Finding Our Soul Rhythm

“A child’s natural rhythm is much closer to a soul rhythm than that of most adults.”-Shefali Tsabary

reflectionLately my son has been trying to talk. He curls up his tongue and spits out whatever noises, grunts, or howls he can muster.

Unlike when he was learning to walk, he’s not cautious about it. He just keeps hammering away at sounds until, word by word, he’ll slowly begin to talk.

It’s made me wonder, When did I stop trying that hard?

Because if he tried to talk like I sometimes attempt new things, well, he’d never talk. He’d get frustrated with slow progress or self-conscious at how he appears and stop trying so whole-heartedly.

I love observing his nature and seeing how limitless, curious, and in sync with our natural rhythms we all start out. Somewhere along the line we forget that moving in time with our nature, trusting our five senses and listening to our intuition is how we accomplished amazing feats like crawling, walking, and learning to speak. No one tells babies this is what they should do. They are just naturally propelled forward by an innate drive to grow because it is how they survive and thrive.

I often observe myself reaching out for answers instead of diving in. I know people have been where I am or stuck where I’m stuck or going where I want to go, and so I want them to give me the shortcut so I can skip the hard stuff and get right to the gold.

The self-help empire is booming ($10 billion/year in the U.S. alone) because people are obsessed with getting happy, fixing themselves, self-improvement, and with “getting there.” On the surface this seems like a good thing, but what is being sacrificed in exchange?

Are we letting other people tell us what happy looks like, feels like, tastes like? Are we subscribing to other people’s definition of success, failure, and growth? Have we lost touch with our own version of happy? Have we stopped following our dreams, our instincts and listening to our soul speak?

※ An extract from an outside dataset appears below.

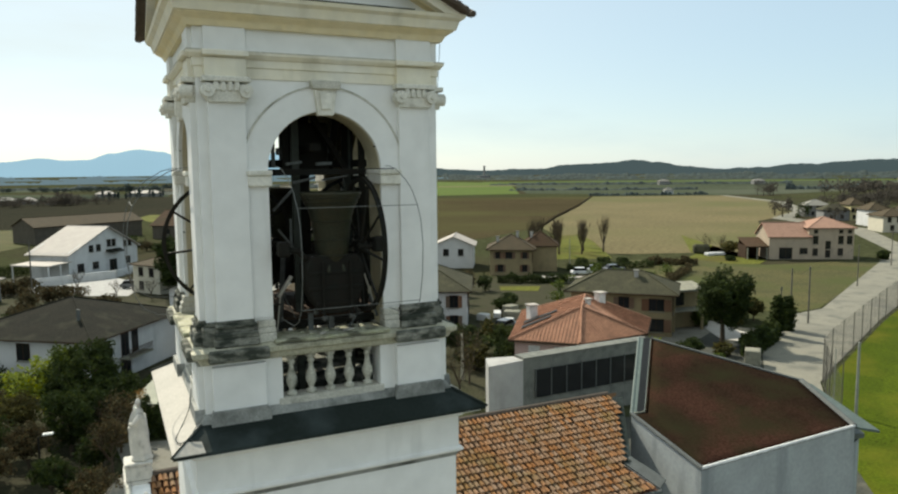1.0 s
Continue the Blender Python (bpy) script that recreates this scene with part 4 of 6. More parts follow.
# ---- houses ----
def house(label, ox, oy, turn, A, B, eave, ridge, wall_mat, roof_mat, kind="hip", over=0.55, front=(), left=(), right=(), chimneys=(), name="house", ridge_at=0.5, shutters=None, thick=0.16, ribs=0.0):
    """A house on the rectangle [0,A]x[0,B] from its near-left corner; windows are (position along the wall, sill, width, height)."""
    e = thing(name, pose(ox, oy, 0, 0, 0, turn), label, "house" if name == "house" else name.replace("_", " "))
    bm = boxes((0, A, 0, B, 0, eave - 0.05))
    if kind == "gable_x":
        for x0, x1 in ((0.0, 0.25), (A - 0.25, A)):
            prismy(bm, [(0, eave - 0.05), (B, eave - 0.05), (B * ridge_at, ridge - 0.1)], x0, x1)
    if kind == "gable_y":
        for y0, y1 in ((0.0, 0.25), (B - 0.25, B)):
            prism(bm, [(0, eave - 0.05), (A, eave - 0.05), (A * ridge_at, ridge - 0.1)], y0, y1)
    part("wall", bm, wall_mat, e)
    o = over
    sl = (ridge - eave) / (min(A, B) / 2)
    ze = eave - o * sl * 0.6
    planes = []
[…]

We are here to support each other as we grow, often in deeply personal and intimate ways, but there is some work we must do alone. If we try to cheat and get the answer from someone else it may get us by for a while, but at the end of our lives we may realize we were walking someone else’s path the whole time and not our own.

Trusting my heart sometimes feels awkward because I spend so much time in my head. Speaking my truth sometimes feels vulnerable because I spend so much time listening to other people’s truth. Then I do the things I do to reconnect, recenter, self-regulate, and suddenly it doesn’t feel so awkward, so vulnerable. It just feels so right.

In those moments I know how my son feels: at home in his body, full of trust for his process and in sync with his soul rhythm.